* Data listing:
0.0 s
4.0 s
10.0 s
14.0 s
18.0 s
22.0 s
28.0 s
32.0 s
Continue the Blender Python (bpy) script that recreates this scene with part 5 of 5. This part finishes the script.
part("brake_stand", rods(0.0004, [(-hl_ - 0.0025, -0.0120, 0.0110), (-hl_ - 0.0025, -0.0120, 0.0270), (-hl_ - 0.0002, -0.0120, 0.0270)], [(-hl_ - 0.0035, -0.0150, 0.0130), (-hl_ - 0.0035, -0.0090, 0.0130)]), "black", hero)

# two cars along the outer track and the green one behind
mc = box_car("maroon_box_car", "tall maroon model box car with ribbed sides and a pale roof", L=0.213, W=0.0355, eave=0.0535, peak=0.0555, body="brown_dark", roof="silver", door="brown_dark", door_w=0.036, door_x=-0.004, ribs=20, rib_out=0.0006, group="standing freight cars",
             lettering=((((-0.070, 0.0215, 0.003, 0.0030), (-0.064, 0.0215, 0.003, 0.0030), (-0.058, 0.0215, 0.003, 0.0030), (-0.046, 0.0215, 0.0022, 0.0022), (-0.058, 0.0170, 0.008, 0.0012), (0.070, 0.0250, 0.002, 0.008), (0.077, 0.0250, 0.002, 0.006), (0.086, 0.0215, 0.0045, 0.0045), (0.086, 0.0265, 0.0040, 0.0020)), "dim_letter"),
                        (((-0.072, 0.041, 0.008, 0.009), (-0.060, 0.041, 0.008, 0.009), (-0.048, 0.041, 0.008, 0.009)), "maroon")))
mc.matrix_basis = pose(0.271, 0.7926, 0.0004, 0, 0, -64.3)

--

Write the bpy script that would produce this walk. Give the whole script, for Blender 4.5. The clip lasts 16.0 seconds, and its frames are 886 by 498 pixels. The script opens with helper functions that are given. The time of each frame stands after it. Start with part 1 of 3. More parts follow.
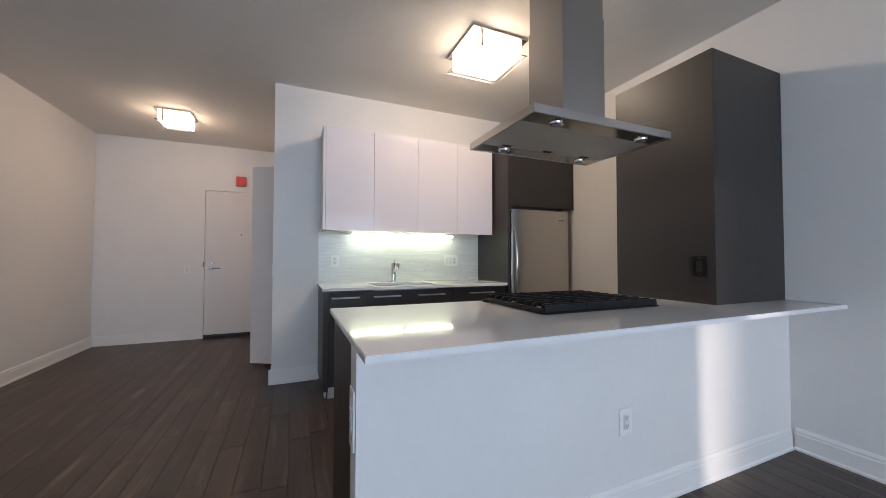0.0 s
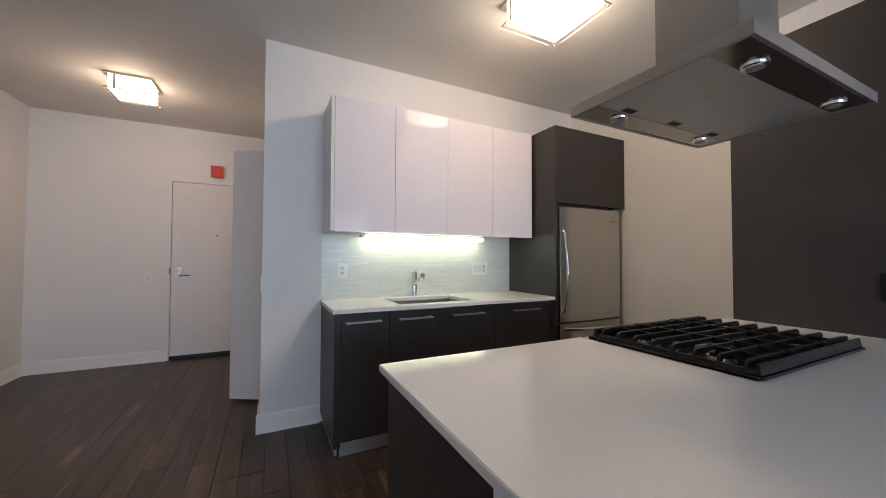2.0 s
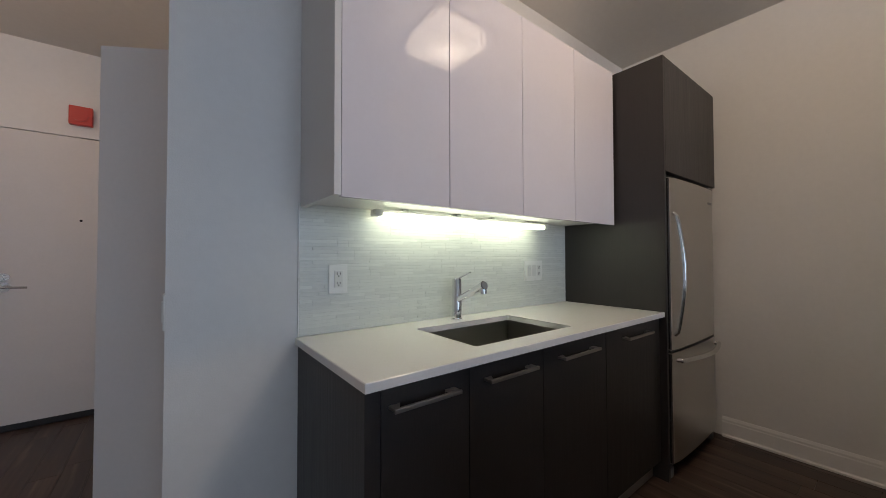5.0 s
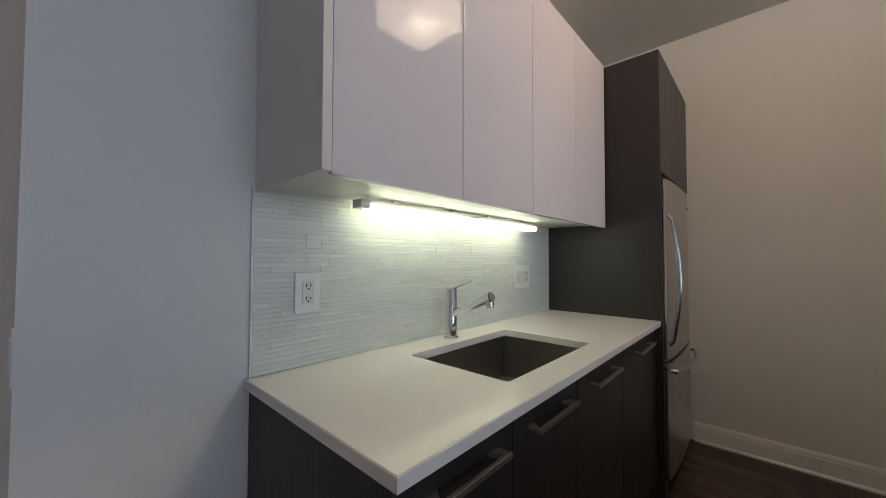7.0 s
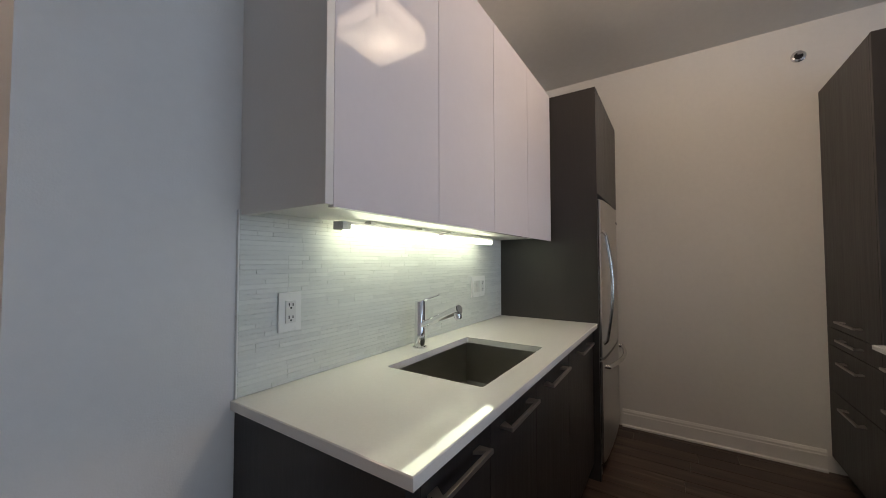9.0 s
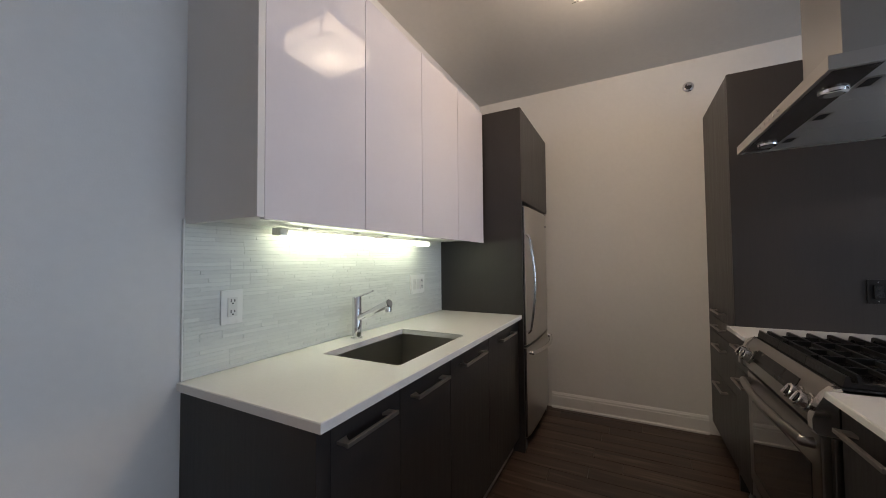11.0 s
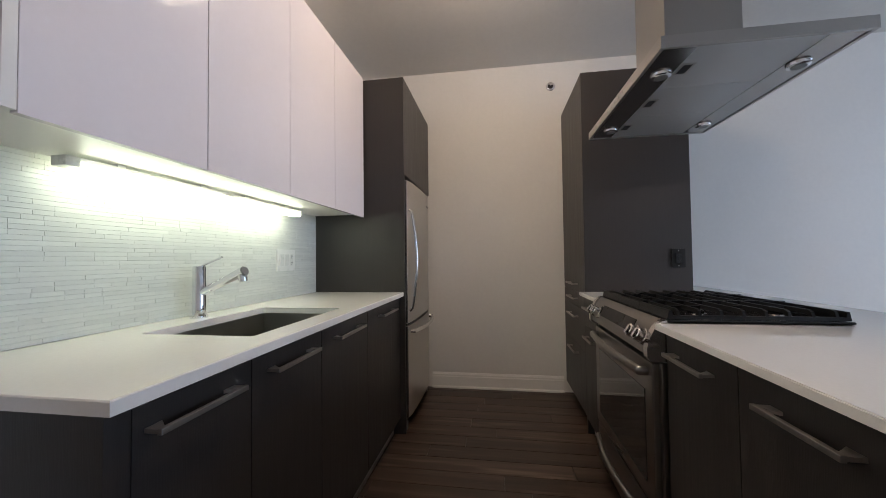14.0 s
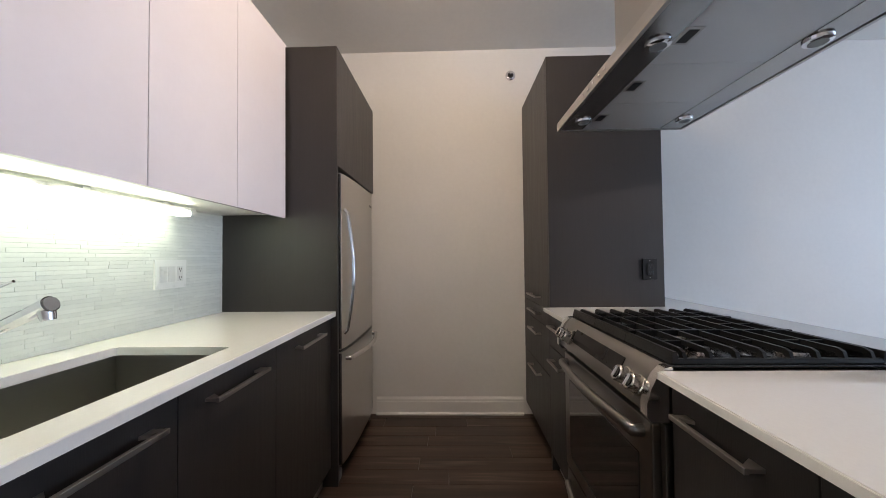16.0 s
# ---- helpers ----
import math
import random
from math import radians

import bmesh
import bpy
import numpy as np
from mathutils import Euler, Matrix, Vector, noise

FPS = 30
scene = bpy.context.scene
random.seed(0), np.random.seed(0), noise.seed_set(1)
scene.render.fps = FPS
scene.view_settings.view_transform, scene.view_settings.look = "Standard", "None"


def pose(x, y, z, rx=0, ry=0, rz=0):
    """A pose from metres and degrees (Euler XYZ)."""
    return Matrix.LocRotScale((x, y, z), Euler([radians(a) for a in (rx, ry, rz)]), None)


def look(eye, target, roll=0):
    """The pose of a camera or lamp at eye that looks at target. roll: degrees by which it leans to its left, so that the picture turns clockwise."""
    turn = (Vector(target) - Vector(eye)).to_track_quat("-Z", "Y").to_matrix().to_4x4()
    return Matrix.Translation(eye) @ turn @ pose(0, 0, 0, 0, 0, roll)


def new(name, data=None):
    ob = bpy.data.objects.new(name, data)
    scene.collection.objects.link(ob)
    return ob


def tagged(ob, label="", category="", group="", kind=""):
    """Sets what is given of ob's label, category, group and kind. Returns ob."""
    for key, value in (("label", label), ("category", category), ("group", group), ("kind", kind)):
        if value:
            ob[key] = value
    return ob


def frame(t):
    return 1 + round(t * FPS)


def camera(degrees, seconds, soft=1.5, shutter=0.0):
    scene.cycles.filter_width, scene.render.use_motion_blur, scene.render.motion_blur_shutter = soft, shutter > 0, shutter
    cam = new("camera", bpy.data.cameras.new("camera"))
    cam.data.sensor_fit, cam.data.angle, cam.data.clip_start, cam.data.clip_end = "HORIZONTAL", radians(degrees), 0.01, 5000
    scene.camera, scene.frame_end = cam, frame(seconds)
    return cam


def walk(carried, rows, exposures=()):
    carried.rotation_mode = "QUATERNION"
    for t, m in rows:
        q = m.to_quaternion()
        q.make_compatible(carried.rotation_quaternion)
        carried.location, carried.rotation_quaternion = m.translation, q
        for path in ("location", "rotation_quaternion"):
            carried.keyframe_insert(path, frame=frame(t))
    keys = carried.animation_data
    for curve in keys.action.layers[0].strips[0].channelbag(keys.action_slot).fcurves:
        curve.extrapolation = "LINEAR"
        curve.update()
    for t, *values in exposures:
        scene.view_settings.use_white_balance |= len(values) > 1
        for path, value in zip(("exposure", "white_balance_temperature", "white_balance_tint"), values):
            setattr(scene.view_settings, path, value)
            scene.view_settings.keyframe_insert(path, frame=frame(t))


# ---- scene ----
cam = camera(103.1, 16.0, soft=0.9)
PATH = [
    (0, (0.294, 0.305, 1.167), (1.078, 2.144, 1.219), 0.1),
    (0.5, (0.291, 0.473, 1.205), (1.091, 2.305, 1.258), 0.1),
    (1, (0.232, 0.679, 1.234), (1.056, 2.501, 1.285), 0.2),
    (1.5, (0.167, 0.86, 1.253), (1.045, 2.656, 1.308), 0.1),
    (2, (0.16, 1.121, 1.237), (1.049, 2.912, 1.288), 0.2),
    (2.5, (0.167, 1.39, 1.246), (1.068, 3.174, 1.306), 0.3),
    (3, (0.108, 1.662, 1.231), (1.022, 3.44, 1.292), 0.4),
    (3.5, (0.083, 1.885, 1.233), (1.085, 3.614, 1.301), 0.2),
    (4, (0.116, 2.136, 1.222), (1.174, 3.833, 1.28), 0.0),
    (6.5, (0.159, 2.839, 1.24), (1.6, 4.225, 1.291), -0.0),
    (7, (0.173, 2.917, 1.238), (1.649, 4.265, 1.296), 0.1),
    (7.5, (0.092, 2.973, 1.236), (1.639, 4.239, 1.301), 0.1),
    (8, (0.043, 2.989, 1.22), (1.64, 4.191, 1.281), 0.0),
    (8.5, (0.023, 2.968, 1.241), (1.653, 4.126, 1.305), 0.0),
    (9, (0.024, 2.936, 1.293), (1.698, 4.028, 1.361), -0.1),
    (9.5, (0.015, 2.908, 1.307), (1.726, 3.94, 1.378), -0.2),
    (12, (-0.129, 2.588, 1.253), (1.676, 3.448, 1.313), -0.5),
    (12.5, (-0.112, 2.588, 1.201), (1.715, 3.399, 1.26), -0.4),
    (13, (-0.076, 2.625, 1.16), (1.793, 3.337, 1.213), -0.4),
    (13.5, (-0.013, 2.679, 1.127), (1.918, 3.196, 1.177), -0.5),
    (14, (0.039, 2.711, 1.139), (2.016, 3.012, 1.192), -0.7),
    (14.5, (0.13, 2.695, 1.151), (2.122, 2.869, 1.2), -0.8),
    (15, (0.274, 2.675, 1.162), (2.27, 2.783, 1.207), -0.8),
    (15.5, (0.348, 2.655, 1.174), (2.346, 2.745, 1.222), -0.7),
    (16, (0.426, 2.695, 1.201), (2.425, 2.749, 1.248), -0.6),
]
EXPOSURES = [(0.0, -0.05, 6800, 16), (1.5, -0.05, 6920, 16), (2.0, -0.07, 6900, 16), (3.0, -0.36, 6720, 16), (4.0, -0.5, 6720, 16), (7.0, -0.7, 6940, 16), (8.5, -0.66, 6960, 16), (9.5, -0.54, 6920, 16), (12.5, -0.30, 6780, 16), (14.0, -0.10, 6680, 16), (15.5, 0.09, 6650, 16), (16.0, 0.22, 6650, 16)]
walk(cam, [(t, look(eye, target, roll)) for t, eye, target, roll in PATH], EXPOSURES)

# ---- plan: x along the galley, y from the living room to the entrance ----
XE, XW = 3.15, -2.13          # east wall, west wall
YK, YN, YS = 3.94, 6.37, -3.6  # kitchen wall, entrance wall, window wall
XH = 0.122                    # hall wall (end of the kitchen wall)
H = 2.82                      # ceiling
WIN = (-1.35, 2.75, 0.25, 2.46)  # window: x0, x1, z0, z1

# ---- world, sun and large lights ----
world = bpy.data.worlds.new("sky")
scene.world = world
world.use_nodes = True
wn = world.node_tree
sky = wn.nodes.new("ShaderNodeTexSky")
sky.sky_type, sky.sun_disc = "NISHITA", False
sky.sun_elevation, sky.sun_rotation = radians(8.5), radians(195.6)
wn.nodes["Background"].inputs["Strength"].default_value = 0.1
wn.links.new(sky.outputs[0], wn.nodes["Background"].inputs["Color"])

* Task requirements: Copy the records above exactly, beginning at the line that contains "return Matrix.Translation(eye) @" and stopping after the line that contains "what is given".

* Solution to this problem:
    return Matrix.Translation(eye) @ turn @ pose(0, 0, 0, 0, 0, roll)


def new(name, data=None):
    ob = bpy.data.objects.new(name, data)
    scene.collection.objects.link(ob)
    return ob


def tagged(ob, label="", category="", group="", kind=""):
    """Sets what is given of ob's label, category, group and kind. Returns ob."""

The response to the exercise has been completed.